Dear Editor,
According to your note to my letter you did not receive two letters I e-mailed recently.
Well, the first letter questioned the relationship between government and Buddy’s hotel and Casique’s recreational facility in the 168 million dollars advance payment by government. The second questioned the wisdom in bull-rushing the casino amendment bill through Parliament that seems to primarily benefit the recreational facility at Providence.
I want to make it abundantly clear that I want to see Guyana successfully host its leg of CWC 2007. However, this success should never come at the expense of transparency, accountability and fairness once the government is involved.
From your newspaper, I learned that the government advanced Buddy’s and Cacique’s the money because they were having ‘bridge financing issues’. The cricket stadium itself does not seem to have this kind of problem, thankfully.
Well, since monies were taken from the public trough to be ploughed into these supposedly private projects, doesn’t the fact that these projects are private undertakings therefore require both the government and the private contractors to avail their financial records for public scrutiny so as not to give the slightest appearance of cronyism, favoritism or impropriety.
The President would do well to know his angry tone does nothing to shore up his personal image when serious questions swirl around him on government’s role here, even if he firmly feels the image of the country is more important to be shored up by ensuring Guyana hosts CWC 2007 by almost any means necessary.
Actually, here is what he reportedly said in one of your lead news stories, “We will complete this (hotel/recreational facility) because this country’s image is at stake, all our image. We will complete it and secure financing. We will recover our money. We are hosting world cup cricket. You better believe that.”
Although one may read a sense of urgency and commitment in the remark, one still has to wonder what sort of guarantee government is advancing that it will ‘recover our (the people’s) money’ from the hotel and recreational facility? Will it force, in discriminating fashion, visiting officials, players and foreign cricket fans to stay at Buddy’s instead of other competing hotels?
In the interest of public knowledge, (after all it is public money being spent), could the government provide detailed information on how it arrived at the 168 million dollar figure? Is it for food, transportation, accommodation, etc.? The public deserves access to a break down of how government arrived at the 168 million dollar figure!

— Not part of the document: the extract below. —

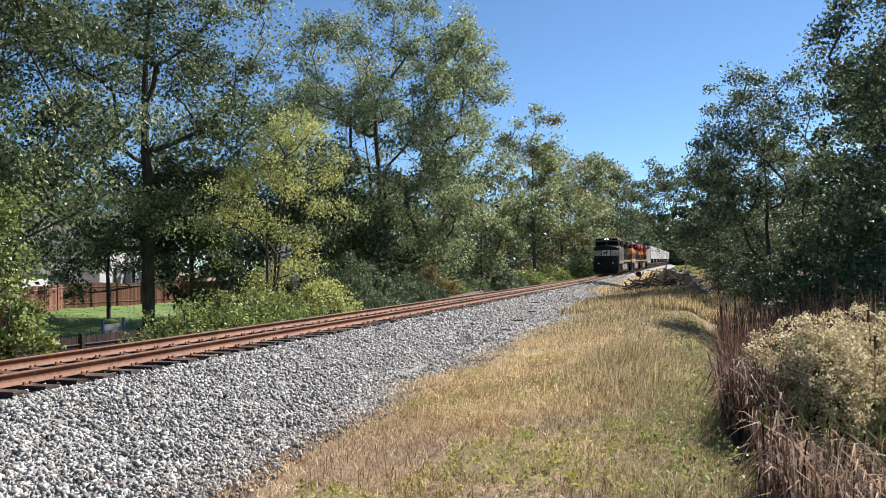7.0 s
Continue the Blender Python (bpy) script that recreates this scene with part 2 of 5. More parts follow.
# ballast bed, following the track
bs = np.concatenate([np.arange(-30, 60, 0.5), np.arange(60, 420, 4.0)])
BU = np.array([-4.7, -4.2, -3.0, -1.95, -1.4, 0, 1.4, 1.95, 3.0, 4.0, 4.5])
BZ = np.array([-1.30, -1.12, -0.70, -0.31, -0.245, -0.25, -0.245, -0.31, -0.58, -0.82, -1.0])


def bed_z(u, y):
    return np.interp(u, BU, BZ) + track_z(y) + 0.02 * smooth_noise(u * 3, np.asarray(y, float) * 3)


Yg, Ug = np.meshgrid(bs, np.arange(-4.7, 4.51, 0.2), indexing="ij")
edge = np.where(Ug > 3.9, 0.22 * smooth_noise(Yg * 0.5, Ug * 0.1), 0)
bv = np.stack([track_x(Yg) + Ug + edge, Yg, bed_z(Ug, Yg)], -1).reshape(-1, 3)
nb = Ug.shape[1]
bi = (np.arange(len(bs) - 1)[:, None] * nb + np.arange(nb - 1)[None]).ravel()
ballast = tagged(new("ballast", np_mesh("ballast", bv, [np.stack([bi, bi + 1, bi + nb + 1, bi + nb], 1)], M_BALLAST, smooth=True)),
                 "grey crushed stone ballast under the railway track", "ballast", kind="structure")


# ---- the track: two rails, ties, plates and spikes ----
RAIL = [(-0.07, -0.171), (0.07, -0.171), (0.07, -0.160), (0.012, -0.135), (0.009, -0.045), (0.036, -0.034), (0.036, -0.006), (0.030, 0.0), (-0.030, 0.0), (-0.036, -0.006), (-0.036, -0.034), (-0.009, -0.045), (-0.012, -0.135), (-0.07, -0.160)]
track = tagged(new("railway_track"), "rusty single railway track on dark wooden ties", "railway track", kind="structure")


def sweep_rail(off):
    yy = np.concatenate([np.arange(-60, 80, 2.0), np.arange(80, 430, 8.0)])
    k = len(RAIL)
    v = np.concatenate([np.stack([track_x(y) + off + np.array([p[0] for p in RAIL]), np.full(k, y), track_z(y) + np.array([p[1] for p in RAIL])], -1) for y in yy])
    j = np.arange(k)
    f = np.concatenate([i * k + np.stack([j, (j + 1) % k, (j + 1) % k + k, j + k], 1) for i in range(len(yy) - 1)])
    mi = np.tile(np.where(j == 7, 1, 0), len(yy) - 1)
    return np_mesh("rail", v, [f], [M_RAIL, M_RAILTOP], mi)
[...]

And will it be seeking to ensure it gets the people’s money back by openly discriminating against certain other entities via legislation that restricts casino gambling to specific facilities? This casino amendment subject is such a sore issue that the debate itself shows what a lack of consultation between a so-called people’s government and major social stakeholders can yield. Give the government an ‘F’ here, folks.
On the question of ‘bridge financing issues’, this is too vague a term for there not to be details as to what factors constitute such issues in such a massive undertaking that required government to throw in 168 million dollars as an ‘advance’ payment and the public is none the wiser as to what exactly is going seeing the projects were not even finished.
Mr. Editor, can you go back to your own news records and recall reporting on the bidding process government initiated that resulted in Buddy’s et al being awarded the sole rights to construct the hotel and related facilities at Providence? What were their estimated costs and scheduled date of completion that caused government to give them the nod? At the time of the 168 million dollar advance, how much money did they actually spend that resulted in ‘bridge financing issues’? Open bidding is a transparent process! Mixing public monies with private entities requires accountablity not angry responses.
In closing, the government remains the custodian – not the owners/dictators – of the people’s business, and must account to the people at all times. The people, too, have a right and responsibility to demand of their government transparency, accountability and fairness in its dealings with the public.
The people cannot simply blame government if the people allow the government to behave like a dictatorship and get away with it. The people, as recent history has shown, will live to regret it.